Blomia Tropicalis
Setembro 17, 2008
O QUE VEM ANTES? Perguntou-se Helena, na frente do ecrã do laptop que o marido lhe oferecera para poder trabalhar em casa e onde se dispunha a passar parte dos seus dias, exercendo o supremo direito da vingança que é o que fazem todos os bons jornalistas de meia idade, após terem acumulado os ódios de estimação necessários a qualquer existência sadia.
O que vem antes? A história, ou o título?
Nos primeiros anos de jornalismo, era quase sempre chamada para dar o título às matérias. Depois, ao longo dos tempos, nas redações, os colegas continuaram a gostar dos títulos extravagantes que engendrava, para os textos imberbes dos que ainda não tinham carteira do sindicato, nem se permitiam usar a barba que distinguia um jornalista em inicio de carreira e com vontade de se ater apenas ao reportar fino e frio dos factos, de um grande repórter. Ou de um advogado canalha, ou de um economista neo-liberal... Esses sim, seres bem ataviados e principalmente sem medo do sucesso entre mulheres escritoras, advogadas, atrizes de Tchekhov, editoras, enfermeiras, médicas, faxineiras e demais marafonas giras.
Helena sentia-se nostálgica porque acabava de receber a notícia da morte de seu tio-avô Alberto Barata Ribeiro e via-se entrando, pela mão dele, na redacção do Jornal Livre, onde anos mais tarde escreveria a sua primeira notícia – uma breve sobre um acontecimento sem importância, em Lisboa, que lhe levara o dia inteiro a redigir e lhe valera um puxão de orelhas protetor do editor, um advérbio de modo acentuado...

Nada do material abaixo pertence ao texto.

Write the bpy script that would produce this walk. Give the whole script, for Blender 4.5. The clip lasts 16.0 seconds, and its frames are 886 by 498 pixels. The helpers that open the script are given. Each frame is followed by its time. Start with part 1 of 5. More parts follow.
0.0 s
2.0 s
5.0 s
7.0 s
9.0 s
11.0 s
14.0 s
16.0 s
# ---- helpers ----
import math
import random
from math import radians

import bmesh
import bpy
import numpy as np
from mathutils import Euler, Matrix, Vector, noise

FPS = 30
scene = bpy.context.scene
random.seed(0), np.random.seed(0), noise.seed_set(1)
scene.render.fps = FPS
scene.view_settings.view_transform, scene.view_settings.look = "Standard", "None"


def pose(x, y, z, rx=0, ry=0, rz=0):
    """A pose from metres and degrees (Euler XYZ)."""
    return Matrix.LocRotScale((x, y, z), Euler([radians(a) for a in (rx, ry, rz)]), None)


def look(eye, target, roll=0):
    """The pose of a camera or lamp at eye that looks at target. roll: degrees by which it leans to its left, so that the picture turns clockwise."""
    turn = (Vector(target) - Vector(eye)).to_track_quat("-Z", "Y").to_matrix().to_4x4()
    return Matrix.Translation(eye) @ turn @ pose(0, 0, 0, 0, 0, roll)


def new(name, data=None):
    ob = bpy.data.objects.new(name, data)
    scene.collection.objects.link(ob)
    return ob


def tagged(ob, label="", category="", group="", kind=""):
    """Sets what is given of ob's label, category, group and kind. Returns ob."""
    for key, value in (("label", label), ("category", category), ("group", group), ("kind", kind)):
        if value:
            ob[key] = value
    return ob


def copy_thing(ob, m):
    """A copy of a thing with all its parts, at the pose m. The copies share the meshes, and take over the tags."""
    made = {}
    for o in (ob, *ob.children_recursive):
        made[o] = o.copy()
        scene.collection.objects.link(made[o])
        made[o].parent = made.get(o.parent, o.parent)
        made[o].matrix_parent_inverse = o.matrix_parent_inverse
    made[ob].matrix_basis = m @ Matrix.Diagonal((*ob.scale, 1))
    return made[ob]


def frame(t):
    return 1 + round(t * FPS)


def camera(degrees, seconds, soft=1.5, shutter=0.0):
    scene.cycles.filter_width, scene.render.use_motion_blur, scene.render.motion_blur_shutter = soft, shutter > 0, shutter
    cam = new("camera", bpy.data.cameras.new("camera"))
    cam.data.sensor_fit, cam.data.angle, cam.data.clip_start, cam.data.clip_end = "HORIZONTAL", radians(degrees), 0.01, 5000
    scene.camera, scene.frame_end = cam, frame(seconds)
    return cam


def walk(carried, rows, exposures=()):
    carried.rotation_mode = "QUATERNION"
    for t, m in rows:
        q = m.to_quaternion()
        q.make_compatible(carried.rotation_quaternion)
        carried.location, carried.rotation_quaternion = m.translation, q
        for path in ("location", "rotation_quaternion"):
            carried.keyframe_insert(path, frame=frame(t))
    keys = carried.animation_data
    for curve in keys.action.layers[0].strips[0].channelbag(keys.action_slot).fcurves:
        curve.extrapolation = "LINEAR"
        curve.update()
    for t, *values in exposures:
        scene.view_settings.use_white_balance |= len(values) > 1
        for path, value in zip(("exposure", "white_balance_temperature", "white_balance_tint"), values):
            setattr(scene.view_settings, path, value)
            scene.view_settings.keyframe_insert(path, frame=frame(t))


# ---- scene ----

Quando ela só tinha sete anos e usava laços nos cabelos e depois, ao longo da vida, os homens sempre tinham essa vontade de a proteger que a deixava sem pica, ou sem vontade de fazer subir a temperatura de alguns encontros mais ou menos secretos, como o daquela noite em que Pedro a convidara para comer um bife, após o fecho da edição e os dois se beijaram e deram as mãos, sentados nos sofás pejados de Blomia Tropicalis do Snob.